What you should do =>
Copy the listing verbatim, excluding any images found in it.
- - -
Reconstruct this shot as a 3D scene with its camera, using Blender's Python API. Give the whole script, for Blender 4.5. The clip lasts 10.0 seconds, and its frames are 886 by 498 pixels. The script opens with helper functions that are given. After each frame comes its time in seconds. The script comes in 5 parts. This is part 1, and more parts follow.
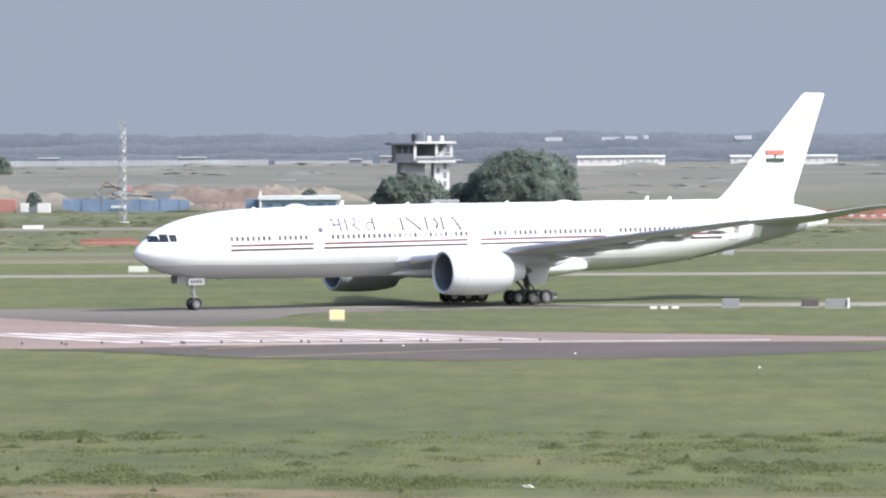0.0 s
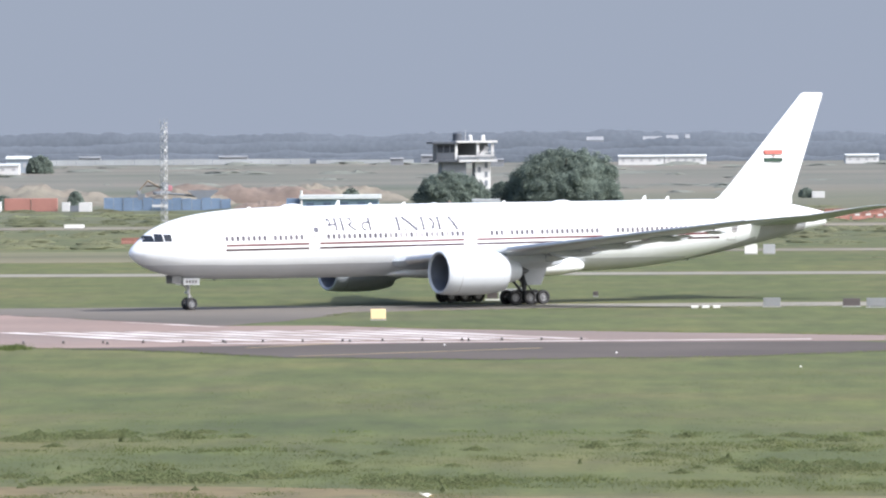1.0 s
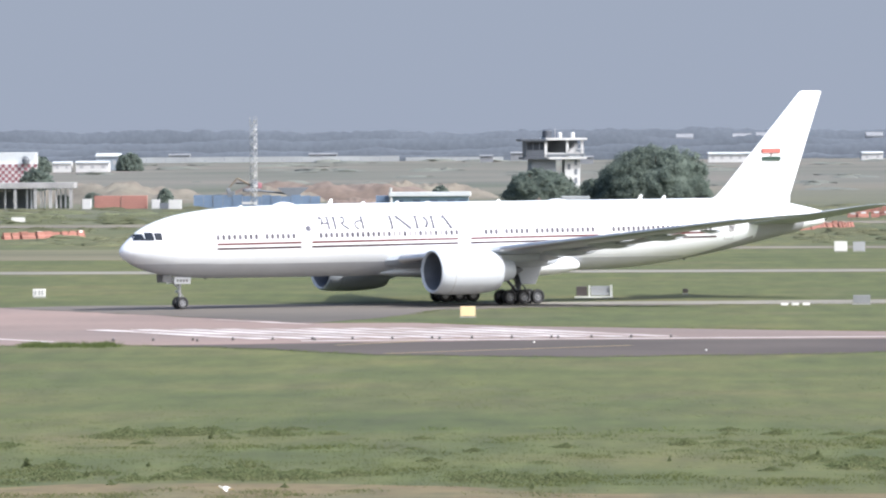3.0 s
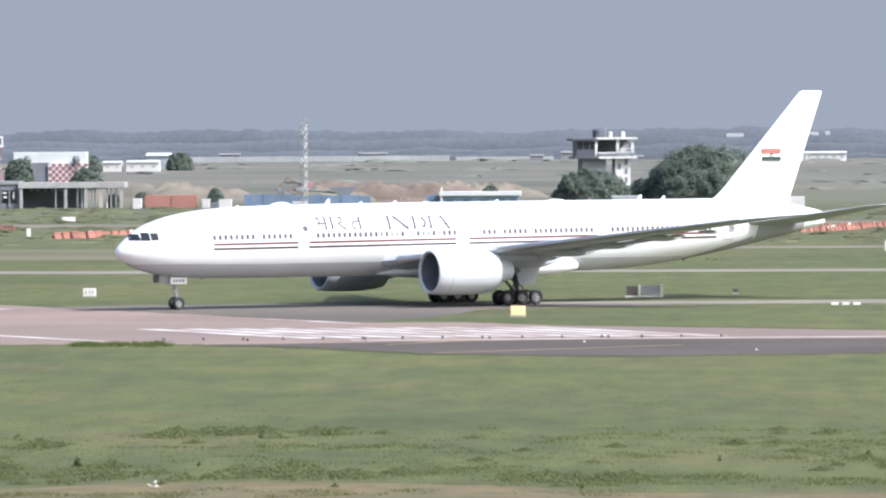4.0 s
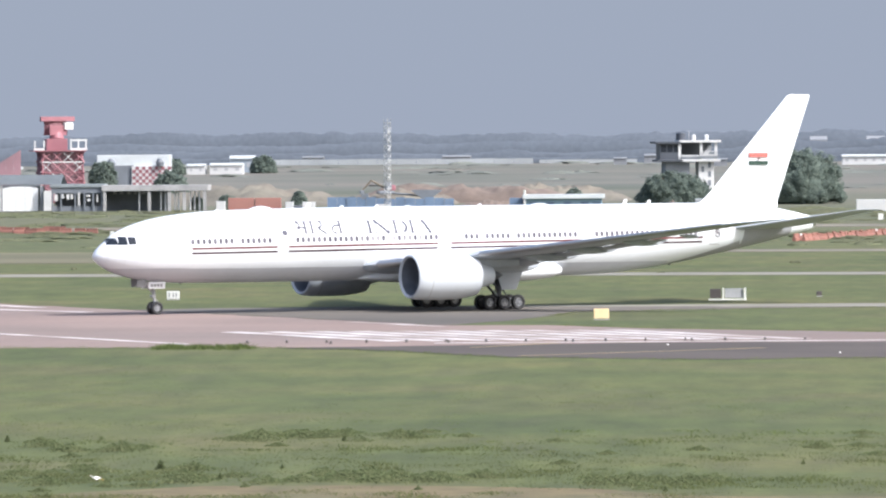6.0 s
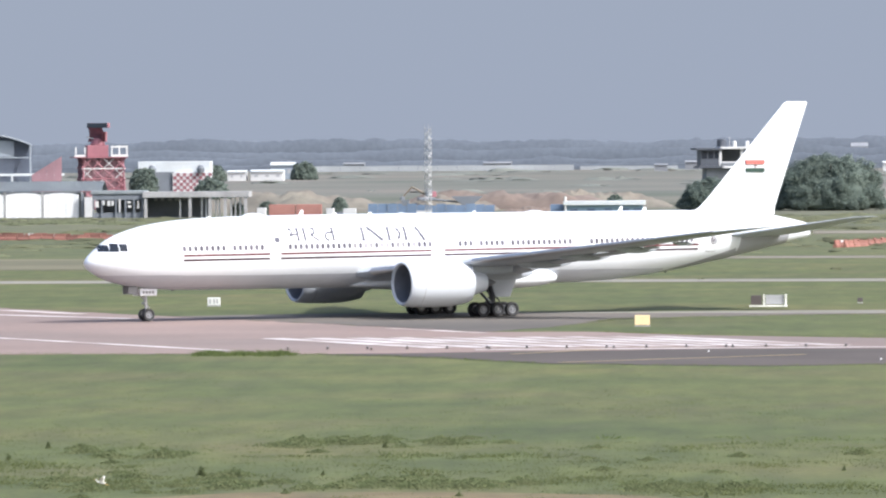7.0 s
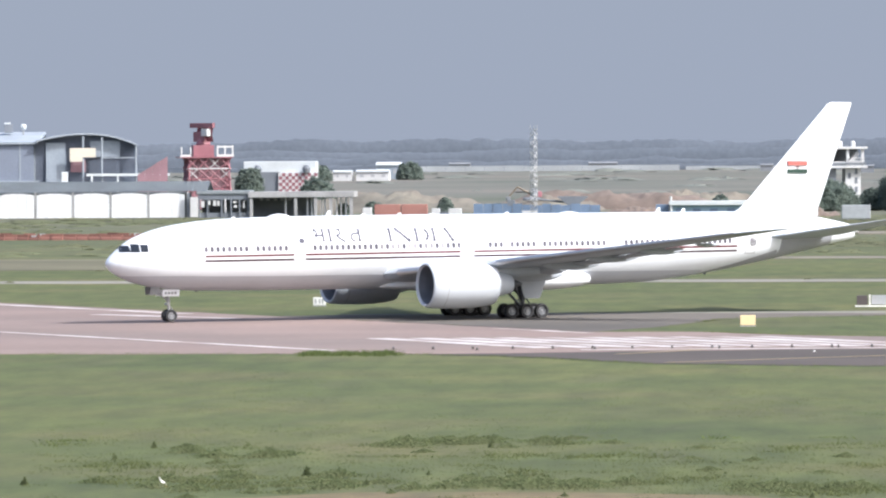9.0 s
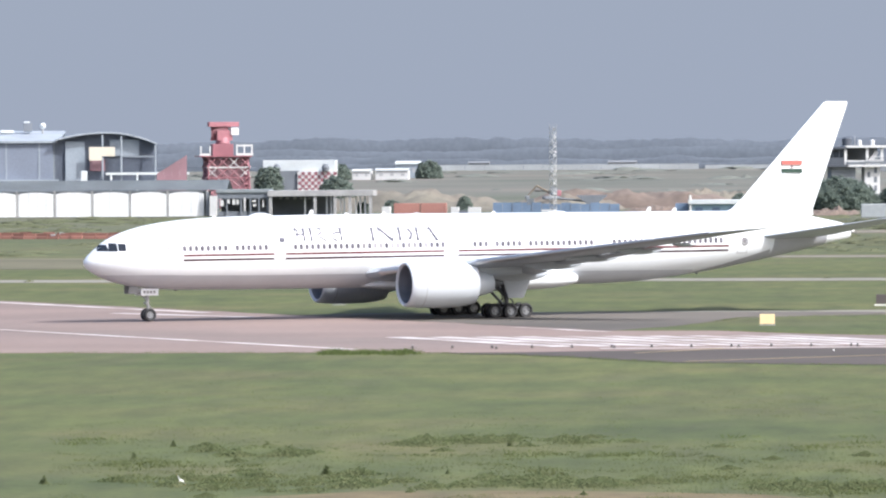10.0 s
- - -
Reply to the exercise =>
Reconstruct this shot as a 3D scene with its camera, using Blender's Python API. Give the whole script, for Blender 4.5. The clip lasts 10.0 seconds, and its frames are 886 by 498 pixels. The script opens with helper functions that are given. After each frame comes its time in seconds. The script comes in 5 parts. This is part 1, and more parts follow.
0.0 s
1.0 s
3.0 s
4.0 s
6.0 s
7.0 s
9.0 s
10.0 s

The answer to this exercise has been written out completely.